Start Source excerpt

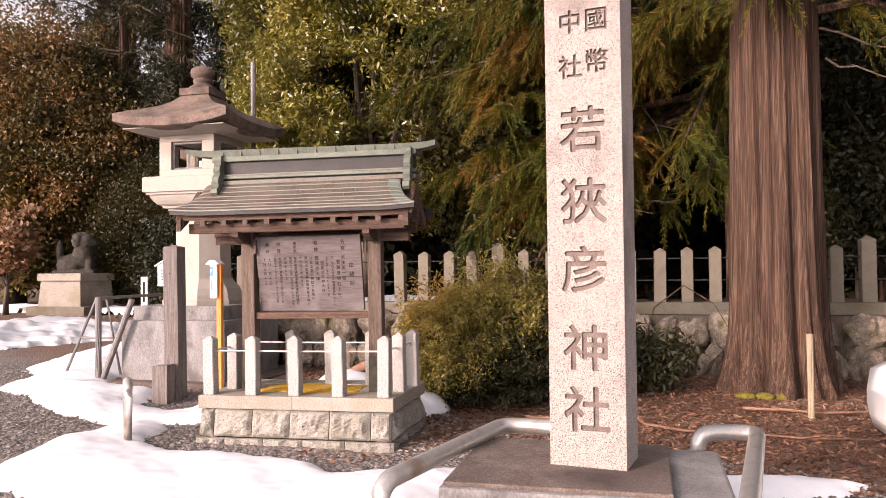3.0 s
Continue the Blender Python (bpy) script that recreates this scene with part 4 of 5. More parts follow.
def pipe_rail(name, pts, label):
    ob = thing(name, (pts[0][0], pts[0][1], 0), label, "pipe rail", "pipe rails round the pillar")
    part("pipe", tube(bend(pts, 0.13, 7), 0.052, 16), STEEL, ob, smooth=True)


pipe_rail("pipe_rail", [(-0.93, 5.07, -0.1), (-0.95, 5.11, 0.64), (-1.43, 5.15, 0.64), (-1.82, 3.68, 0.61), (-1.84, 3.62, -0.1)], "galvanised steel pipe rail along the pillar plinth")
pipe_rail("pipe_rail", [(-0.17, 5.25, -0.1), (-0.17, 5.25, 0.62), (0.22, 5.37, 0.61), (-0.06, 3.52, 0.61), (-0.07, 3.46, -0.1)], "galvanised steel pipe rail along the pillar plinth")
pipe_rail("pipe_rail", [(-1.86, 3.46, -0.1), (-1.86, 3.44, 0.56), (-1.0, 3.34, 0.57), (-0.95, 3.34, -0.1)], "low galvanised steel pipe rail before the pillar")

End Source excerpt

__Written exercise__.
Do not include the images; transcribe the rest of the listing exactly.

__Task response__.
3.0 s
Continue the Blender Python (bpy) script that recreates this scene with part 4 of 5. More parts follow.
def pipe_rail(name, pts, label):
    ob = thing(name, (pts[0][0], pts[0][1], 0), label, "pipe rail", "pipe rails round the pillar")
    part("pipe", tube(bend(pts, 0.13, 7), 0.052, 16), STEEL, ob, smooth=True)


pipe_rail("pipe_rail", [(-0.93, 5.07, -0.1), (-0.95, 5.11, 0.64), (-1.43, 5.15, 0.64), (-1.82, 3.68, 0.61), (-1.84, 3.62, -0.1)], "galvanised steel pipe rail along the pillar plinth")
pipe_rail("pipe_rail", [(-0.17, 5.25, -0.1), (-0.17, 5.25, 0.62), (0.22, 5.37, 0.61), (-0.06, 3.52, 0.61), (-0.07, 3.46, -0.1)], "galvanised steel pipe rail along the pillar plinth")
pipe_rail("pipe_rail", [(-1.86, 3.46, -0.1), (-1.86, 3.44, 0.56), (-1.0, 3.34, 0.57), (-0.95, 3.34, -0.1)], "low galvanised steel pipe rail before the pillar")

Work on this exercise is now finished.